══ SOURCE MATERIAL

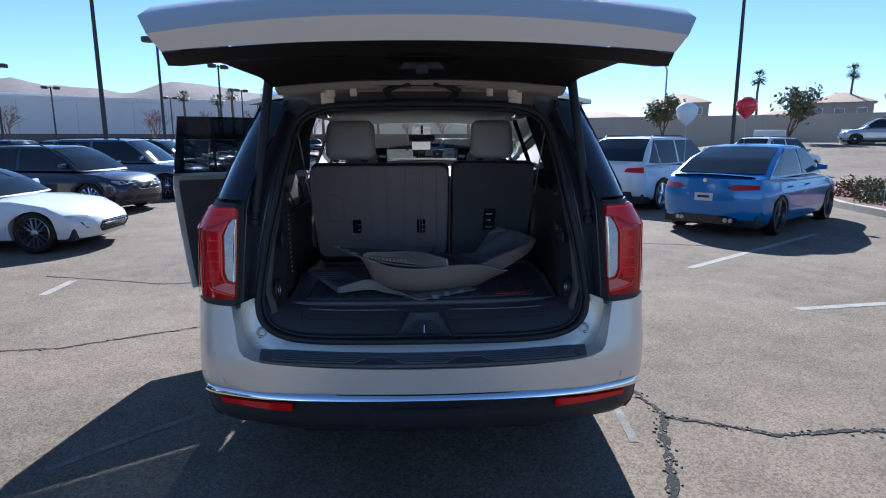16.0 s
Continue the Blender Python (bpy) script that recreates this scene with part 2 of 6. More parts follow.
def thing(name, label, category, group="", kind="", at=None):
    ob = tagged(new(name), label, category, group, kind)
    ob.empty_display_size = 0.1
    if at is not None:
        ob.matrix_basis = at
    return ob


def area2(p):
    return sum(p[i][0] * p[(i + 1) % len(p)][1] - p[(i + 1) % len(p)][0] * p[i][1] for i in range(len(p)))


def shrink(poly, d):
    """The outline moved inwards by d (outwards if negative)."""
    s = 1 if area2(poly) > 0 else -1
    out = []
    n = len(poly)
    for i in range(n):
        a, b, c = Vector(poly[i - 1]), Vector(poly[i]), Vector(poly[(i + 1) % n])
        e1, e2 = (b - a).normalized(), (c - b).normalized()
        n1, n2 = Vector((-e1.y, e1.x)) * s, Vector((-e2.y, e2.x)) * s
        k = n1 + n2
        k = k.normalized() * d / max(0.45, math.sqrt(max(0.0, (1 + n1.dot(n2)) / 2))) if k.length > 1e-6 else n1 * d
        out.append((b.x + k.x, b.y + k.y))
    return out


def rounded(poly, r, n=4):
    """Corners of an outline replaced by small curves."""
    out = []
    m = len(poly)
    for i in range(m):
        a, b, c = Vector(poly[i - 1]), Vector(poly[i]), Vector(poly[(i + 1) % m])
        q = min(r, (a - b).length * 0.45, (c - b).length * 0.45)
        p0, p2 = b + (a - b).normalized() * q, b + (c - b).normalized() * q
        for k in range(n + 1):
            t = k / n
            p = p0 * (1 - t) ** 2 + b * 2 * t * (1 - t) + p2 * t * t
            out.append((p.x, p.y))
    return out


def sheet(poly, fn, step=0.1, thick=0.0, inward=None, bm=None):
    """A flat outline cut into a grid and laid on the surface fn(u, v); with thick it gets a back, moved by inward * thick."""
    own = bmesh.new()
    vs = [own.verts.new((p[0], p[1], 0)) for p in poly]
    f = own.faces.new(vs)
    f.normal_update()
    bmesh.ops.triangulate(own, faces=[f], ngon_method="EAR_CLIP")
    us, ws = [p[0] for p in poly], [p[1] for p in poly]
    for ax, lo, hi in ((0, min(us), max(us)), (1, min(ws), max(ws))):
        k = max(1, int((hi - lo) / step + 0.5))
        for i in range(1, k):
            co, no = [0, 0, 0], [0, 0, 0]
            co[ax], no[ax] = lo + (hi - lo) * i / k, 1
            bmesh.ops.bisect_plane(own, geom=own.verts[:] + own.edges[:] + own.faces[:], dist=1e-5, plane_co=co, plane_no=no)
    rim = [e for e in own.edges if e.is_boundary]
    uv = [(v.co.x, v.co.y) for v in own.verts]
    own.verts.index_update()
    tris = [[v.index for v in f.verts] for f in own.faces]
    rims = [[v.index for v in e.verts] for e in rim]
    own.free()
    bm = bm or bmesh.new()
    lay = bm.verts.layers.float_vector.get("n") or bm.verts.layers.float_vector.new("n")
    front = []
    e = 0.012
    for a, b in uv:
        v = bm.verts.new(fn(a, b))
        v[lay] = (fn(a + e, b) - fn(a - e, b)).cross(fn(a, b + e) - fn(a, b - e)).normalized()
        front.append(v)
    for t in tris:
        bm.faces.new([front[i] for i in t])
    if thick:
        d = Vector(inward) if inward is not None else Vector((0, 0, -1))
        back = [bm.verts.new(v.co + d * thick) for v in front]
        for t in tris:
            bm.faces.new([back[i] for i in reversed(t)])
        for a, b in rims:
            bm.faces.new((front[a], front[b], back[b], back[a]))
    return bm


def loft(rings, closed=True, caps=False, bm=None):
    bm = bm or bmesh.new()
    rows = [[bm.verts.new(p) for p in r] for r in rings]
    n = len(rows[0])
    for a, b in zip(rows, rows[1:]):
        for i in range(n if closed else n - 1):
            j = (i + 1) % n
            try:
                bm.faces.new((a[i], a[j], b[j], b[i]))
            except ValueError:
                pass
    if caps:
        bm.faces.new(rows[0])
        bm.faces.new(list(reversed(rows[-1])))
    return bm


def box(x0, x1, y0, y1, z0, z1, bevel=0.0, seg=2, bm=None):
    own = bmesh.new()
    bmesh.ops.create_cube(own, size=1)
    for v in own.verts:
        v.co = Vector(((x0 + x1) / 2 + v.co.x * (x1 - x0), (y0 + y1) / 2 + v.co.y * (y1 - y0), (z0 + z1) / 2 + v.co.z * (z1 - z0)))
    if bevel:
        bmesh.ops.bevel(own, geom=own.edges[:], offset=bevel, segments=seg, profile=0.5, affect="EDGES")
    if bm is None:
        return own
    join(bm, own)
    return bm


def join(bm, other, m=None):
    """Adds another bmesh, moved by m, and frees it."""
    if m is not None:
        bmesh.ops.transform(other, matrix=m, verts=other.verts[:])
    me = bpy.data.meshes.new("tmp")
    other.to_mesh(me)
    other.free()
    bm.from_mesh(me)
    bpy.data.meshes.remove(me)
    return bm


def tube(points, r, n=8, bm=None, caps=True, closed=False):
    """A round bar along a line of points; r a number or one per point."""
    pts = [Vector(p) for p in points]
    rings = []
    m = len(pts)
    for i, p in enumerate(pts):
        if closed:
            d = pts[(i + 1) % m] - pts[i - 1]
        else:
            d = pts[min(i + 1, m - 1)] - pts[max(i - 1, 0)]
        d.normalize()
        if i == 0:
            s = d.cross(Vector((0, 0, 1)) if abs(d.z) < 0.9 else Vector((1, 0, 0))).normalized()
        else:
            s = (s - d * s.dot(d)).normalized()
        t = s.cross(d)
        q = r[i] if isinstance(r, (list, tuple)) else r
        rings.append([p + (s * math.cos(2 * math.pi * k / n) + t * math.sin(2 * math.pi * k / n)) * q for k in range(n)])
    if closed:
        rings.append(rings[0])
    return loft(rings, True, caps and not closed, bm)


def lathe(profile, n=48, axis="X", bm=None):
    """A profile of (along, radius) turned round an axis."""
    rings = []
    for a, r in profile:
        ring = []
        for k in range(n):
            c, s = r * math.cos(2 * math.pi * k / n), r * math.sin(2 * math.pi * k / n)
            ring.append((a, c, s) if axis == "X" else (c, a, s) if axis == "Y" else (c, s, a))
        rings.append(ring)
    return loft(rings, True, False, bm)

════

▸ GOAL OF THE EXERCISE
Reproduce the listing exactly. Leave its pictures out.

▸ ANSWER BELOW
16.0 s
Continue the Blender Python (bpy) script that recreates this scene with part 2 of 6. More parts follow.
def thing(name, label, category, group="", kind="", at=None):
    ob = tagged(new(name), label, category, group, kind)
    ob.empty_display_size = 0.1
    if at is not None:
        ob.matrix_basis = at
    return ob


def area2(p):
    return sum(p[i][0] * p[(i + 1) % len(p)][1] - p[(i + 1) % len(p)][0] * p[i][1] for i in range(len(p)))


def shrink(poly, d):
    """The outline moved inwards by d (outwards if negative)."""
    s = 1 if area2(poly) > 0 else -1
    out = []
    n = len(poly)
    for i in range(n):
        a, b, c = Vector(poly[i - 1]), Vector(poly[i]), Vector(poly[(i + 1) % n])
        e1, e2 = (b - a).normalized(), (c - b).normalized()
        n1, n2 = Vector((-e1.y, e1.x)) * s, Vector((-e2.y, e2.x)) * s
        k = n1 + n2
        k = k.normalized() * d / max(0.45, math.sqrt(max(0.0, (1 + n1.dot(n2)) / 2))) if k.length > 1e-6 else n1 * d
        out.append((b.x + k.x, b.y + k.y))
    return out


def rounded(poly, r, n=4):
    """Corners of an outline replaced by small curves."""
    out = []
    m = len(poly)
    for i in range(m):
        a, b, c = Vector(poly[i - 1]), Vector(poly[i]), Vector(poly[(i + 1) % m])
        q = min(r, (a - b).length * 0.45, (c - b).length * 0.45)
        p0, p2 = b + (a - b).normalized() * q, b + (c - b).normalized() * q
        for k in range(n + 1):
            t = k / n
            p = p0 * (1 - t) ** 2 + b * 2 * t * (1 - t) + p2 * t * t
            out.append((p.x, p.y))
    return out


def sheet(poly, fn, step=0.1, thick=0.0, inward=None, bm=None):
    """A flat outline cut into a grid and laid on the surface fn(u, v); with thick it gets a back, moved by inward * thick."""
    own = bmesh.new()
    vs = [own.verts.new((p[0], p[1], 0)) for p in poly]
    f = own.faces.new(vs)
    f.normal_update()
    bmesh.ops.triangulate(own, faces=[f], ngon_method="EAR_CLIP")
    us, ws = [p[0] for p in poly], [p[1] for p in poly]
    for ax, lo, hi in ((0, min(us), max(us)), (1, min(ws), max(ws))):
        k = max(1, int((hi - lo) / step + 0.5))
        for i in range(1, k):
            co, no = [0, 0, 0], [0, 0, 0]
            co[ax], no[ax] = lo + (hi - lo) * i / k, 1
            bmesh.ops.bisect_plane(own, geom=own.verts[:] + own.edges[:] + own.faces[:], dist=1e-5, plane_co=co, plane_no=no)
    rim = [e for e in own.edges if e.is_boundary]
    uv = [(v.co.x, v.co.y) for v in own.verts]
    own.verts.index_update()
    tris = [[v.index for v in f.verts] for f in own.faces]
    rims = [[v.index for v in e.verts] for e in rim]
    own.free()
    bm = bm or bmesh.new()
    lay = bm.verts.layers.float_vector.get("n") or bm.verts.layers.float_vector.new("n")
    front = []
    e = 0.012
    for a, b in uv:
        v = bm.verts.new(fn(a, b))
        v[lay] = (fn(a + e, b) - fn(a - e, b)).cross(fn(a, b + e) - fn(a, b - e)).normalized()
        front.append(v)
    for t in tris:
        bm.faces.new([front[i] for i in t])
    if thick:
        d = Vector(inward) if inward is not None else Vector((0, 0, -1))
        back = [bm.verts.new(v.co + d * thick) for v in front]
        for t in tris:
            bm.faces.new([back[i] for i in reversed(t)])
        for a, b in rims:
            bm.faces.new((front[a], front[b], back[b], back[a]))
    return bm


def loft(rings, closed=True, caps=False, bm=None):
    bm = bm or bmesh.new()
    rows = [[bm.verts.new(p) for p in r] for r in rings]
    n = len(rows[0])
    for a, b in zip(rows, rows[1:]):
        for i in range(n if closed else n - 1):
            j = (i + 1) % n
            try:
                bm.faces.new((a[i], a[j], b[j], b[i]))
            except ValueError:
                pass
    if caps:
        bm.faces.new(rows[0])
        bm.faces.new(list(reversed(rows[-1])))
    return bm


def box(x0, x1, y0, y1, z0, z1, bevel=0.0, seg=2, bm=None):
    own = bmesh.new()
    bmesh.ops.create_cube(own, size=1)
    for v in own.verts:
        v.co = Vector(((x0 + x1) / 2 + v.co.x * (x1 - x0), (y0 + y1) / 2 + v.co.y * (y1 - y0), (z0 + z1) / 2 + v.co.z * (z1 - z0)))
    if bevel:
        bmesh.ops.bevel(own, geom=own.edges[:], offset=bevel, segments=seg, profile=0.5, affect="EDGES")
    if bm is None:
        return own
    join(bm, own)
    return bm


def join(bm, other, m=None):
    """Adds another bmesh, moved by m, and frees it."""
    if m is not None:
        bmesh.ops.transform(other, matrix=m, verts=other.verts[:])
    me = bpy.data.meshes.new("tmp")
    other.to_mesh(me)
    other.free()
    bm.from_mesh(me)
    bpy.data.meshes.remove(me)
    return bm


def tube(points, r, n=8, bm=None, caps=True, closed=False):
    """A round bar along a line of points; r a number or one per point."""
    pts = [Vector(p) for p in points]
    rings = []
    m = len(pts)
    for i, p in enumerate(pts):
        if closed:
            d = pts[(i + 1) % m] - pts[i - 1]
        else:
            d = pts[min(i + 1, m - 1)] - pts[max(i - 1, 0)]
        d.normalize()
        if i == 0:
            s = d.cross(Vector((0, 0, 1)) if abs(d.z) < 0.9 else Vector((1, 0, 0))).normalized()
        else:
            s = (s - d * s.dot(d)).normalized()
        t = s.cross(d)
        q = r[i] if isinstance(r, (list, tuple)) else r
        rings.append([p + (s * math.cos(2 * math.pi * k / n) + t * math.sin(2 * math.pi * k / n)) * q for k in range(n)])
    if closed:
        rings.append(rings[0])
    return loft(rings, True, caps and not closed, bm)


def lathe(profile, n=48, axis="X", bm=None):
    """A profile of (along, radius) turned round an axis."""
    rings = []
    for a, r in profile:
        ring = []
        for k in range(n):
            c, s = r * math.cos(2 * math.pi * k / n), r * math.sin(2 * math.pi * k / n)
            ring.append((a, c, s) if axis == "X" else (c, a, s) if axis == "Y" else (c, s, a))
        rings.append(ring)
    return loft(rings, True, False, bm)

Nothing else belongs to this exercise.